I have been a lucky man. To feel the intimacy of brothers is a marvelous thing in life. To feel the love of people whom we love is a fire that feeds our life. But to feel the affection that comes from those whom we do not know, from those unknown to us, who are watching over our sleep and solitude, over our dangers and our weaknesses–that is something still greater and more beautiful because it widens out the boundaries of our being, and unites all living things.
That exchange brought home to me for the first time a precious idea: that all of humanity is somehow together. That experience came to me again much later; this time it stood out strikingly against a background of trouble and persecution.
It won’t surprise you then that I attempted to give something resiny, earthlike, and fragrant in exchange for human brotherhood. Just as I once left the pinecone by the fence, I have since left my words on the door of so many people who were unknown to me, people in prison, or hunted, or alone.
That is the great lesson I learned in my childhood, in the backyard of a lonely house. Maybe it was nothing but a game two boys played who didn’t know each other and wanted to pass to the other some good things of life. Yet maybe this small and mysterious exchange of gifts remained inside me also, deep and indestructible, giving my poetry light.
From “Childhood and Poetry,” by Pablo Neruda
I find this passage cited in an edition of Neruda and Vallejo: Selected Poems, edited by Robert Bly (p 12-13). Fittingly the book was a gift from Don Teodoro of the Spanish tertulia, formerly meeting at Lindaman’s in Spokane, Friday afternoons. I should have given a pinecone in return, but I took some time getting around to reading it and the restaurant has changed hands, and the group no longer meets regularly, so far as I know. So instead I pass the gift on; as for a pinecone, how about this one by Vi Hart, Doodling in Math Class.
Though this lovely passage from Neruda, presumably in Bly’s own translation, gets cited here and there online, I haven’t found a full English version of the text from which it is taken. Perhaps for this reason, his echoers, of whom I am one, do not bother to give the full citation. But the almighty algorithm and the Chilean Proyecto Patrimonial 2020 have us covered.
Pablo Neruda
Conferencia pronunciada en la Universidad de Chile.
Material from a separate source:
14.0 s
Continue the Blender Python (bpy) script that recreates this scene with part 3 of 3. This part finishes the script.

Publicado en revista Capricornio N°6. Buenos Aires, junio – julio de 1954
A pdf can also be found at AmericaLee. Muchas gracias, amigos!
Little by little I’ll work on a full translation (or search harder, the old-fashioned way, including books). Either way, whatever I come up with, I’ll link it here. Update: Another version of the story appears in Confieso que he vivido (1974), translated as The Complete Memoirs.
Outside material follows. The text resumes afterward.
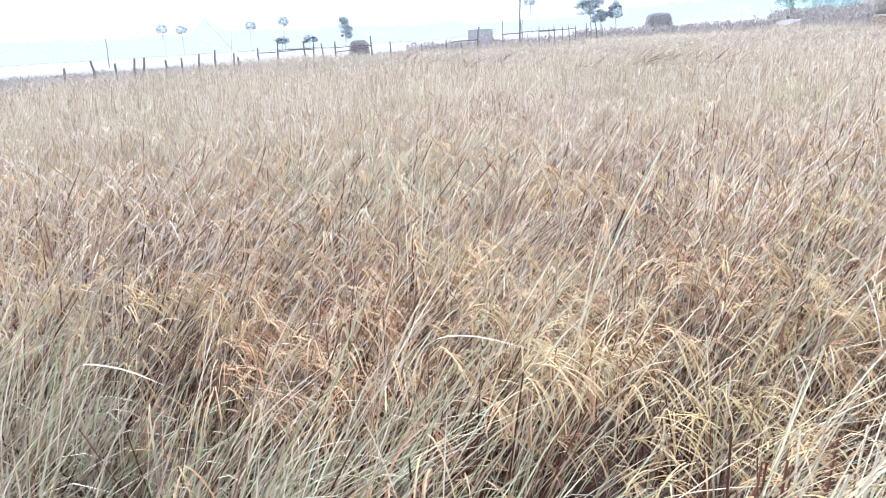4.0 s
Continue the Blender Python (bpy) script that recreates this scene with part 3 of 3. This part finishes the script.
def palm(seed, height, crown, label):
    """A fan palm: slim ringed trunk and a round head of stiff split fans."""
    rng = np.random.RandomState(seed)
    root = new("palm_tree")
    wood = Pile()
    t = np.linspace(0, 1, 8)
    line = np.stack([0.035 * height * np.sin(t * 2 + seed), 0 * t, t * (height - crown * 0.9) - 0.1], -1)
    tubes(wood, [(line, np.interp(t, [0, 0.1, 1], [0.34, 0.24, 0.18]))], 0, 8)
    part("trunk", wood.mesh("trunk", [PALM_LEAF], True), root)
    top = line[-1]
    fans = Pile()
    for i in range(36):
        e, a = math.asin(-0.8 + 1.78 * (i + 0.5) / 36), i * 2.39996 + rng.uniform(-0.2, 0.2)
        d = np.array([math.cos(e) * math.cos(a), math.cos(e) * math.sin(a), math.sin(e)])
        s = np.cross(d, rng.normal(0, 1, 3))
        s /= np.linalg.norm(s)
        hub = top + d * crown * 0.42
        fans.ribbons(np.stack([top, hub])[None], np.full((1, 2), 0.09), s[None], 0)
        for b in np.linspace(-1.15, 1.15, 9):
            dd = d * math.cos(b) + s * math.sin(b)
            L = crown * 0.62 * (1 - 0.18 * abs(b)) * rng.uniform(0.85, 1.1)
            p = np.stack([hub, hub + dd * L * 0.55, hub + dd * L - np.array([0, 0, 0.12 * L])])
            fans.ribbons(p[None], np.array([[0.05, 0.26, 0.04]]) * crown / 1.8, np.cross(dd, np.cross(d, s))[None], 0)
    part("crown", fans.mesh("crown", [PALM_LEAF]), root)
    return tagged(root, label, "palm tree", "fan palms far across the fields")


fan = palm(1, 11.2, 2.25, "hazy fan palm with round head standing far across the fields")
first(fan, -8.95, 225, 0)
for az, r, s, turn in ((-34.85, 185, 0.66, 40), (-33.55, 185, 0.62, 120), (-28.9, 185, 0.63, 200), (-26.6, 185, 0.69, 300)):
    put(fan, az, r, turn, (0.72, 0.72, s))

# these far crowns carry the haze in their pale leaf colour
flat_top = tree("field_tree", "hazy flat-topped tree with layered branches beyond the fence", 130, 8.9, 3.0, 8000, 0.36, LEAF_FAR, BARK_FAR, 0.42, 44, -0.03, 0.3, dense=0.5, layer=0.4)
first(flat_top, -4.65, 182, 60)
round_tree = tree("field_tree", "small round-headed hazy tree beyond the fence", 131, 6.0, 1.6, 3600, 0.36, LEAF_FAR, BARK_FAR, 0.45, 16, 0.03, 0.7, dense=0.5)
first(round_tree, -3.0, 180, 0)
tall_tree = tree("field_tree", "narrow tree beyond the wooden fence, its leaves tinted pale for haze", 132, 8.6, 1.8, 5000, 0.40, LEAF_FAR, BARK_FAR, 0.3, 34, 0.02, 0.6, dense=0.5)
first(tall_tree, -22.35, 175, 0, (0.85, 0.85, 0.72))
for az, r, s in ((-26.8, 180, 0.5), (-24.8, 180, 0.48), (-3.95, 181, 0.72)):
    put(round_tree, az, r, az * 20, (1, 1, s))


def far_woods():
    """The last line of woods on the horizon."""
    rng = np.random.RandomState(9)
    pile = Pile()
    heads = [-75, -50, -41, -37, -35.5, -34, -32.8, -31.8, -30.8, -29, -22, -16, -14.7, -13.5, -8, -5, -2.5, -1, 0.5, 3, 4.2, 4.6, 5.4, 6.3, 6.7, 7.4, 9, 30, 70]
    tops = [0.8, 0.9, 0.95, 0.8, 1.0, 0.8, 1.0, 1.9, 1.0, 0.95, 0.8, 0.6, 0.9, 0.5, 0.5, 0.6, 1.0, 0.8, 1.1, 1.05, 1.15, 1.75, 2.05, 1.7, 1.1, 1.5, 1.3, 1.5, 1.5]
    n = 20000
    az = rng.uniform(-75, 12, n)
    r = np.interp(az, [-16, -9], [205, 430]) * rng.uniform(1.0, 1.12, n)
    top = np.interp(az, heads, tops) * (1 + 0.10 * wave(az * 3, 0 * az, 1.2, 71))
    zt = 1.5 + r * np.tan(np.radians(top))
    z = zt * rng.uniform(0.0, 1.0, n) ** 0.8
    c = np.stack([r * np.sin(np.radians(az)), r * np.cos(np.radians(az)), z], -1)
    al = rng.normal(0, 1, (n, 3))
    al /= np.linalg.norm(al, axis=1)[:, None]
    ac = np.cross(al, rng.normal(0, 1, (n, 3)))
    ac /= np.linalg.norm(ac, axis=1)[:, None]
    big = (r / 430)[:, None]
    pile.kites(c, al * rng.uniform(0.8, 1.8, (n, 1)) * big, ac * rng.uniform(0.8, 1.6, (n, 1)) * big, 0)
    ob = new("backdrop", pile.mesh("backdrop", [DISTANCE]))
    tagged(ob, "pale line of woods on the horizon lost in haze", "woods", kind="structure")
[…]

Meanwhile, with due respect for the great service he has done bringing Neruda’s words to a wider audience, I have to diverge a bit from Bly’s reading of this passage. Sandwiching the text, he adverts, “In ‘Childhood and Poetry,’ Neruda speculates on the origin of his poetry”; “This curious and beautiful story, which Neruda carefully links to the origins of his own poetry, is a conscious rejection of the connection between poetry and sickness, so often insisted on by Europeans.”
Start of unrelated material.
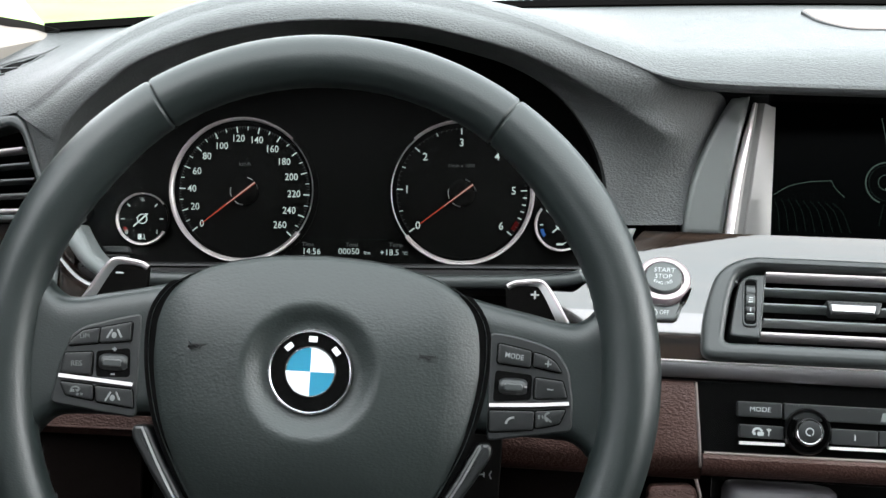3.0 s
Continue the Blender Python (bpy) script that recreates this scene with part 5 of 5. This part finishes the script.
# ---- dashboard top: corner vent and centre speaker ----
speaker = thing("speaker_grille", pose(0.436, 0.998, 0.9488, 0.7, 0, 0), "pale rounded speaker grille on the dashboard top", "speaker grille")
pan = rounded([(-42, -47), (42, -47), (58, -14), (60, 30), (-60, 30), (-58, -14)], [12, 12, 12, 4, 4, 12], 6)
part("gap", plate(pan, -6, 0.8, 0.4), BLACK, speaker)
grille = part("grille", plate(inset2(pan, 1.6), -2, 1.8, 1.0), material("pale_grille", (0.27, 0.222, 0.208), 0.6, grain=0.5, grain_size=0.002, grain_kind="speck"), speaker)
bm = bmesh.new()
for row in range(15):
    for col in range(27):
        u, v = -52 + 4 * col + 2 * (row % 2), -42 + 4.8 * row
        if abs(u) < 46 + min(0, (v + 14) * 0.32) + 6:
            loops(bm, [[(x, y, 1.86) for x, y in circle2(u, v, 0.8, 6)]], False, True)
part("perforation", bm, SATIN, grille, "fine dark perforation")

# a lens-shaped outlet let into the pad's corner
ax = Vector((0.063, 0.074, 0.0250)).normalized()
nz = ax.cross(Vector((-0.0046, 0.0219, 0.0044))).normalized()
vy = nz.cross(ax)
m = Matrix((ax, vy, nz)).transposed().to_4x4()
m.translation = (-0.2272, 0.9295, 0.9212)
corner = thing("corner_vent", m, "narrow black corner vent with slats on the dashboard top", "air vent")
groove = [(-56.8, -4.8), (-48, -0.6), (-40, 2.6), (-29, 6.0), (-19, 6.9), (-10, 6.2), (0, 3.2), (9, -0.8), (18.6, -5.4), (27.6, -9.6)]
foot = [(25.9, -11.4), (12.8, -12.8), (1.6, -13.4), (-10.6, -13.6), (-24, -12.9), (-41, -8.8), (-48, -7.4)]
part("side_wall", plate(rounded([tuple(q) for q in groove + foot], 1.0, 2), -6, 0.3, 0.2), LEATHER, corner)
part("rim", tube([(q.x, q.y, 0.5) for q in spline([(*q, 0) for q in groove] + [(40.6, -9.4, 0)], 5)], lambda t: 0.25 + 0.95 * math.sin(math.pi * min(1, 0.06 + 0.9 * t)), 8), LEATHER, corner)
# no holes here: dark plates on the surface paint the shade of each slot
for slot in ([(-39.7, -5.8), (-37.0, -8.6), (-40.9, -7.9)], [(-28.9, -3.6), (-23.7, -11.6), (-32.9, -9.2)], [(-18.5, -2.1), (-9.8, -12.8), (-23.6, -10.3)], [(-6.5, -1.4), (1.6, -12.9), (-11.6, -9.8)], [(-4.0, -0.6), (3.3, -1.1), (11.3, -7.0), (3.5, -12.2)], [(9.7, -6.6), (22.1, -9.9), (13.8, -11.8), (7.6, -10.6)]):
    hole = part("slot", plate(slot[::-1], -5, 0.55, 0.04), GAP_SHADE, corner)
    part("slat", bar(slot[0], slot[1], 0.9, -4, 1.0), LEATHER, hole, "thin pale slat over the slot")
Leaving aside the contrast posed there, which seems more rhetorical than accurate, I don’t think any sort of “conscious rejection” or even the “origin of his poetry” is Neruda’s main concern. Rather, the essential thing here seems to me to be this “game,” as Neruda puts it, of gift-giving between strangers. This is what goes to the roots, not just of Neruda’s poetry, but of all poetry as it is given to us in the tradition from Homer and the Bible on. And not just poetic inspiration is at stake for Neruda: it is his “precious idea: that all of humanity is somehow together.” As a glance at Neruda’s life will show, he sought to unite the poetic with the political, the ideal with the practical. Understandably, the poet-translator might seize upon the poetry side of things; for the student of games, though, and of their significance, the passage in its fuller context becomes intriguing for what light it might shed on our playful and serious subject. What is poetry, politics, or language itself but a kind of “game of two kids who don’t know one another and who want to communicate the gifts of life”? (My translation and italics, because I don’t know a better way than the literal cognate for this phrase, “comunicarse los dones de la vida.” Cf. NT on gifts; St-Ex on sheep; Ana Maria Matute, Shaun Tan, and Shakespeare on looking through holes; bell hooks on belonging; Robin Wall Kimmerer on reciprocity).

Then, concluding Bly’s June 12, 1966 interview with Neruda as transcribed at the end of the selected poems, there is this exchange:
[Bly:] In one of your essays you described something that happened to you as a boy which you thought has had a great influence on your poetry. There was a fence in your backyard. Through a hole in it one day a small hand passed through to you a gift–a toy lamb. And you went into the house and came back and handed back through the hole the thing you loved most–a pinecone.
[Neruda:] Yes, that boy passed me a lamb, a woolen lamb. It was beautiful.
You said that somehow this helped you to understand that if you give something to humanity you’ll get something else back even more beautiful.
Your memory is wonderful, and this is exactly right. I learned much from that in my childhood. This exchange of gifts–mysterious–settled deep inside me like a sedimentary deposit.
(163-4)
Neruda’s poetry reading on this occasion, or rather the day before, is available online, but I can’t find a recording of this interview. Perhaps it will turn up, like this. I’m mainly curious whether it was conducted in English or Spanish, or both… In any case, Bly insists this time on the reciprocity of giving. In the intro he does also remark, along the same lines, “it was clear from that reading that his poetry is intended as a gift” (14). That I would certainly agree with, and I’d add that entering into a dialogue with it can be as playful as any game, earnest as any gratitude.